WASHINGTON, June 7 (AFP) - Joe Biden will fight what he calls a "defining" battle for democracy on his first foreign presidential trip, meeting top US allies in Europe ahead of a tricky summit with Russia's Vladimir Putin.
The busy agenda - with G7, NATO and European Union summits ahead of the Putin sit-down in Geneva - will see Biden fly the flag for a West he sees at an "inflection point".
"This is a defining question of our time," Biden wrote in The Washington Post ahead of his trip.
"Will the democratic alliances and institutions that shaped so much of the last century prove their capacity against modern-day threats and adversaries? I believe the answer is yes. And this week in Europe, we have the chance to prove it."
Biden's pitch marks a return to a traditional US worldview after four years during which Donald Trump flirted with autocrats and recast multilateralism as a dirty word.

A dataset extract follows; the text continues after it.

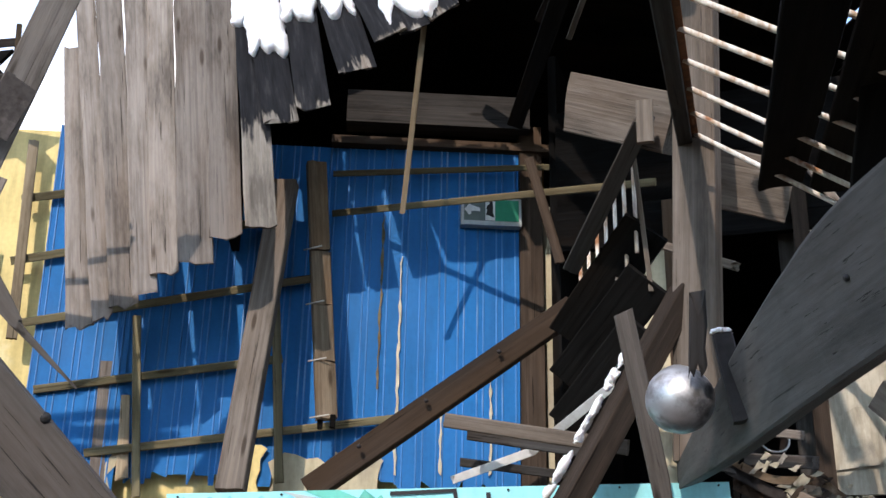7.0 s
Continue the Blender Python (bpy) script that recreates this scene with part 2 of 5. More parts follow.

Biden meets G7 partners - Britain, Canada, France, Germany, Italy, Japan - from Friday to Sunday at a seaside resort in south-west England, then visits Queen Elizabeth II at Windsor Castle.
From there he flies to Brussels for NATO on Jun 14 and the EU meeting on Jun 15 before heading to see Putin, whom Biden recently characterised as a "killer," in Switzerland.
That choreography - by far the most intense travel schedule since the 78-year-old took office - is designed to send a clear message to Putin: Biden will represent a democratic bloc, not just the US.
"He will go into this meeting with the wind at his back," National Security Advisor Jake Sullivan said.